|Tour||The 'Synchronicity' years 1983/84|
MONTREAL: Le Spectrum / Police in synch with intimate Spectrum crowd...Police in synch with intimate Spectrum crowd...
By show time every one who had passed the draconian security arrangements for last night's Police concert at the Spectrum were safely tucked inside, leaving many, many more standing out in the humid summer air, faced pressed to the huge glass doors.
Five minutes later, just before the band began taping their concert for international pay TV, Police manager Miles Copeland came to the front of the hall, gestured to the guards and a hundred kids who'd figured they'd missed their chance came scrambling through the turnstiles to take their places at history in the making.
The occasion was a rare opportunity to see and hear the Police in a hall that didn't require the use of binoculars and a fertile imagination.
Equally though, it was an opportunity for the Police drummer Stewart Copeland, drummer Andy Summers and bassist, singer and storm centre Sting, mightily augmented by a female vocal trio to rekindle their own imaginations in the face of a career that has lifted them from obscurity to the very pinnacle of contemporary musical success in four reality-bending years.

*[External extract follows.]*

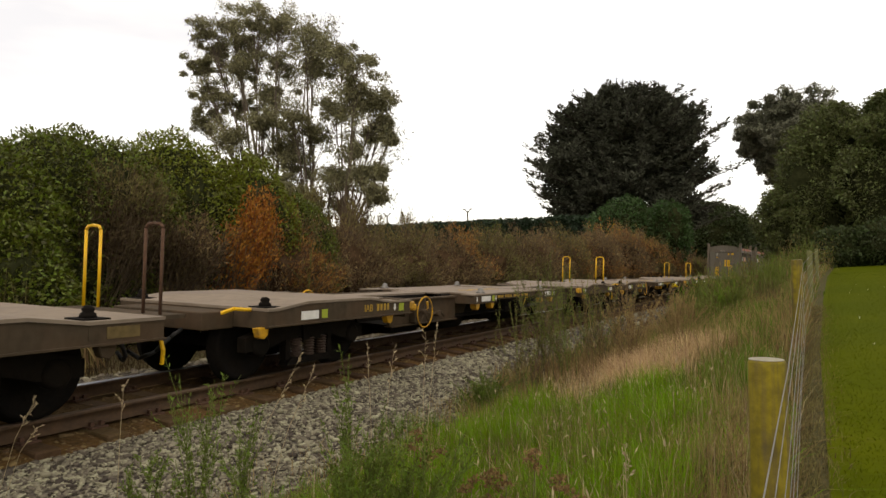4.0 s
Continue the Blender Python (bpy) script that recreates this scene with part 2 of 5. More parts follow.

What transpired in the next couple of hours was a pop event to recapture the essential spirit of rock 'n' roll, a concert to confirm the near forgotten truth that music can change the world, and a great excuse to tie on your dancing shoes.
These three guys are not the Second Coming you understand. It just seems that way after suffering through the corporate greed, corruption and intellectual self-indulgence that was the bottom line for the international rock industry of the 1970s.

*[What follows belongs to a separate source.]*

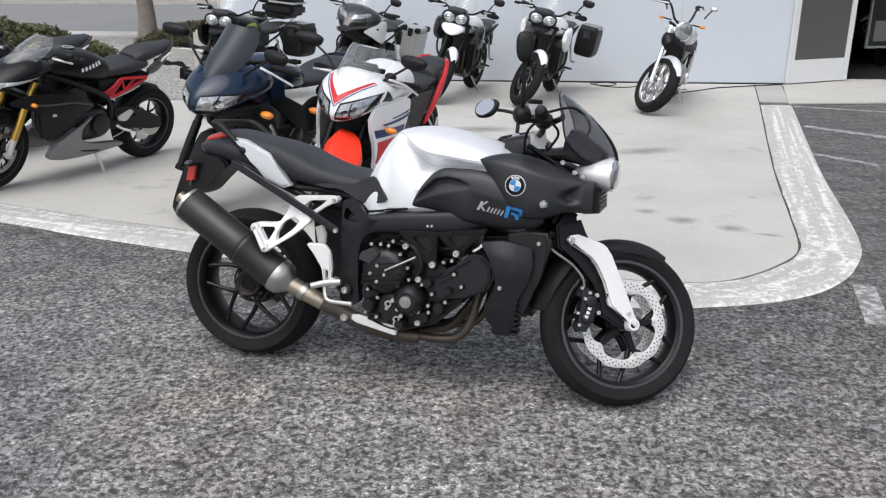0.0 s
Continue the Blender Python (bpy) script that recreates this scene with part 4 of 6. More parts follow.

The Police have initiated a different order, a brave new world for rock and the business of rock as we stumble forward toward the end of the century, and they've done it by keeping their game small, by listening to their own voices and the voices of the kids on the street before making their own decisions.
They have, in effect, become the new mainstream and they could easily have played the Big O tomorrow night and escaped with the cash. But part of the Police appeal is their refusal to entrench themselves in a parody of their shamelessly appealing and cunningly simple pop reggae selves.
So they played for the fans last night (and smartly tied in an important video gig to boot) and tested the waters at club floor level for a new edition of the Police.
For the band that played last night in a rougher, bloodier and infinitely more exciting band than the glossy, note-perfect trio that has always appealed without ever stirring thoughts of glory.
All the stuff they played from the recent LP 'Synchronicity' sounded like anthems, be it the easy, distant sounds of 'Tea in the Sahara' (Paul Bowles would approve) or the heart-lifting 'Every Breath You Take', while the older material took on much more value than that of sheer nostalgia. It all worked.